Sunday, July 28, 2013

OH-SO-SPECIAL BEST PRACTICES

I woke up this a.m. - at 5:10 - thinking about various older friends & their families, people I consider examples of "best practices" in what Rabbi Zalman Schachter-Shalomi  refers to as sage-ing, not age-ing.  

Am still rather awed by the indisputable fact that our cats, who are always quite raucous & downright pushy in  letting me know it is time for their breakfast, completely held back any clamor for me to get up & get feeding them.  They were there, with me, but to a cat they were silent.  As if they understood that what I was processing was important, worthy of their wait.  It might sound silly, even absurd, but that was what happened & it has no other explanation.

Many an older friend came to my mind's eye, each a shining example of someone who continued to be connected to their family, friends & communities throughout their lives, who might have ultimately experienced limited abilities but who always seemed to make the most of what they could manage.

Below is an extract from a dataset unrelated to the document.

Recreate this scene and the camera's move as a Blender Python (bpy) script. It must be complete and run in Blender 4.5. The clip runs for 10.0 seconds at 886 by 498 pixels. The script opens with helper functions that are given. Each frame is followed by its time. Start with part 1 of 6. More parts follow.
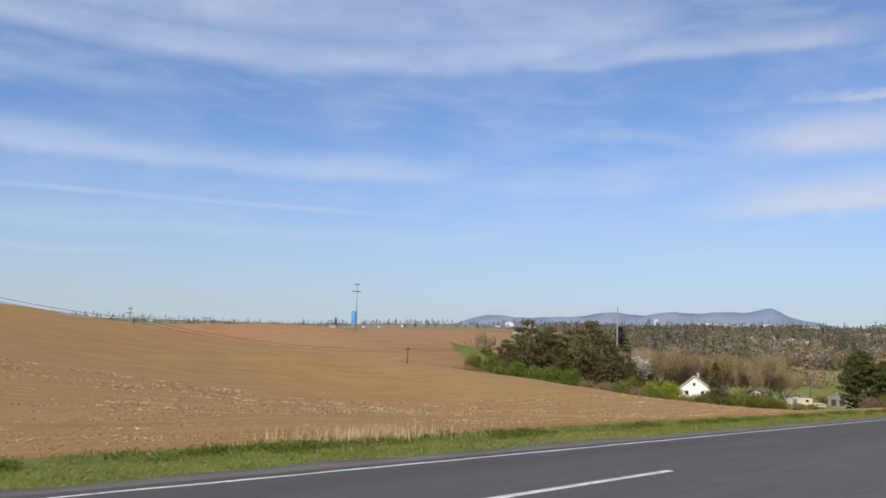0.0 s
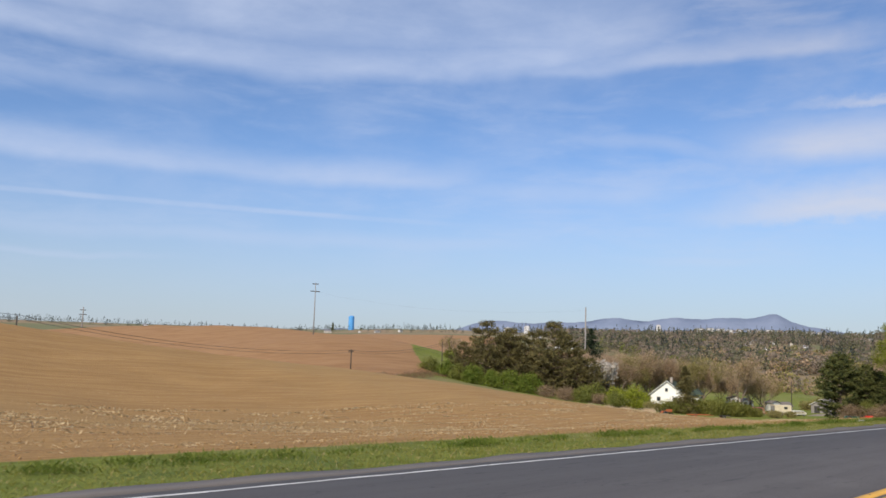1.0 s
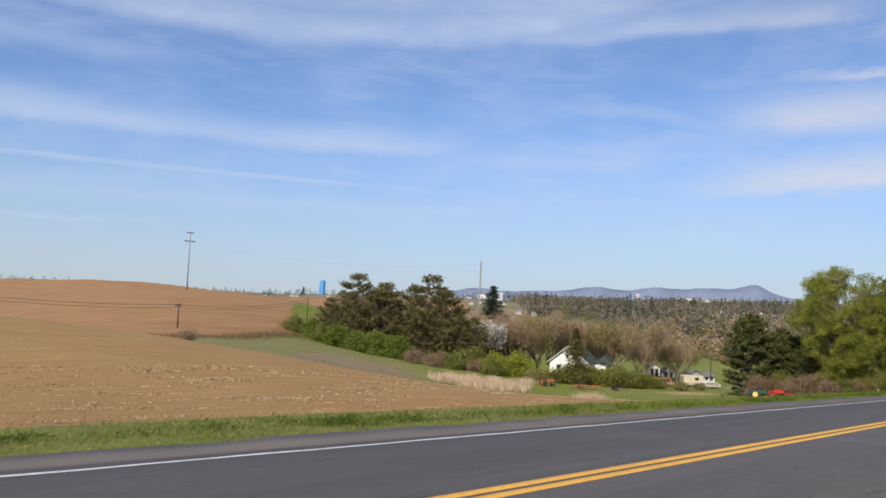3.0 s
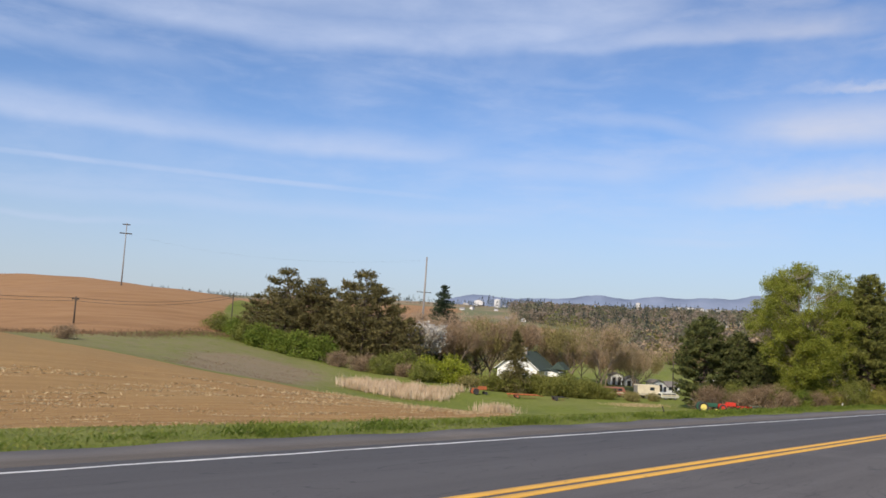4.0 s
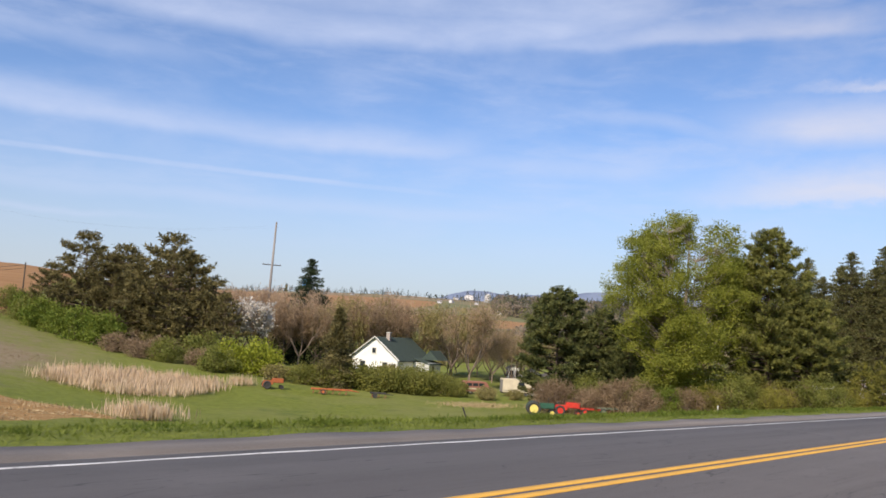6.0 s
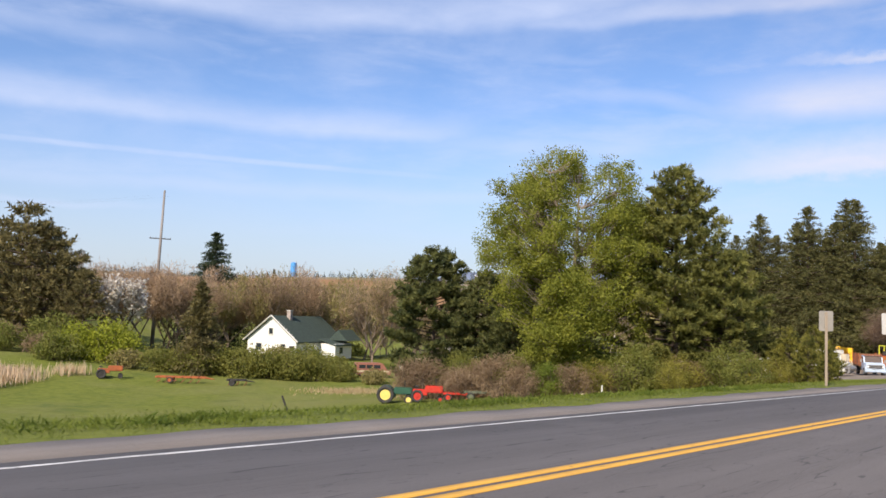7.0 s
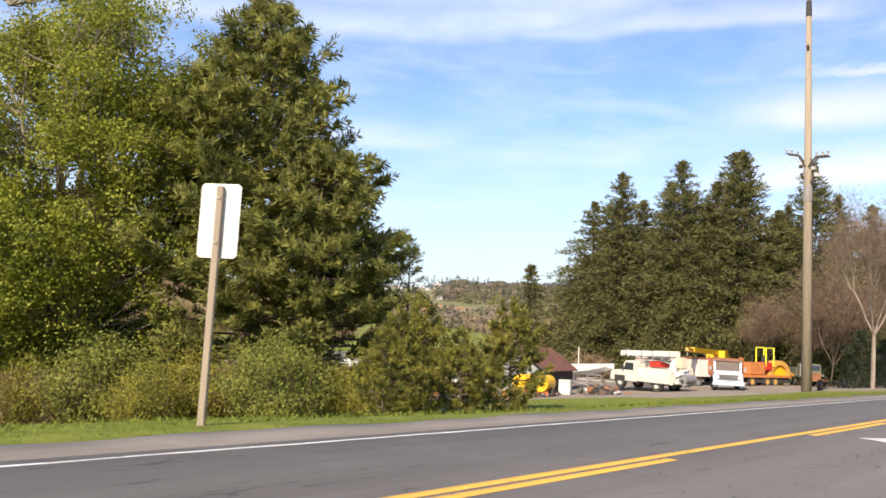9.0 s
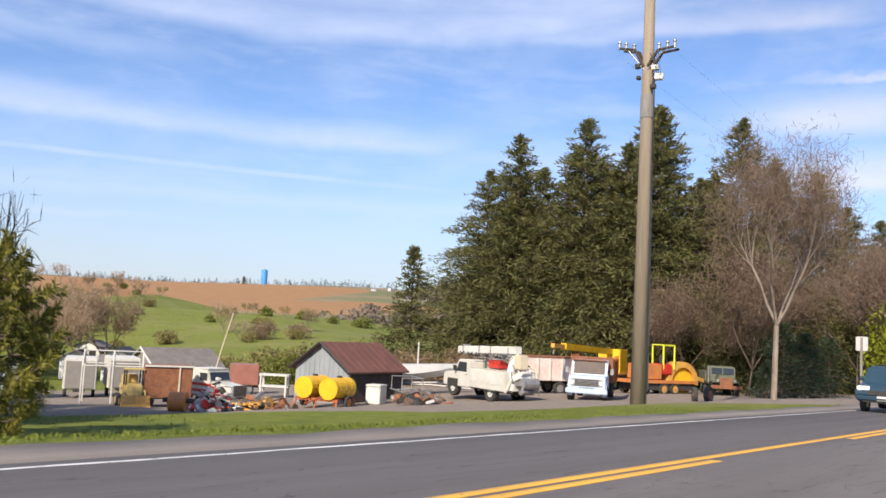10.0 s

Strangely enough, the people I thought most about were not Cornelia Stroh or Sylvia Cooper or Dave Z's parents - the people I would have expected to be uppermost in my mind.  Instead, it was a local family & their mother, people I barely know.  

The unusual quality of their parents' - indeed, the family's collective -  saging came into my awareness when their universally beloved father died.  As the family gathered at their parents' home, a caterer was hired  to provide all their meals AND keep the fridge filled with sips & nibbles, freeing the kids & their mom to fully enjoy the time together, to make it a celebration of a dad & husband, to always be ready to roll out the welcome mat to friends & even more family stopping by.  

When I heard that story, many years back, it made me pause & think, "Now, that's a family that understands what life is all about!"  While it's true  they had the financial wherewithal to make it happen, my guess is they would have figured out something similar even if they had been just scrapping by. 

The more recent story I heard told about the same family involved their long-standing family tradition of gathering at their mother's for supper & game night, a tradition they are reported to still continue, even though their mom has been unaware for some time of their presence.  She might not be able to acknowledge, maybe not even fully sense,  that her loved ones are around her, yet there they be, still having fun as a family, week after precious week.  


THOSE are oh-so-special best practices!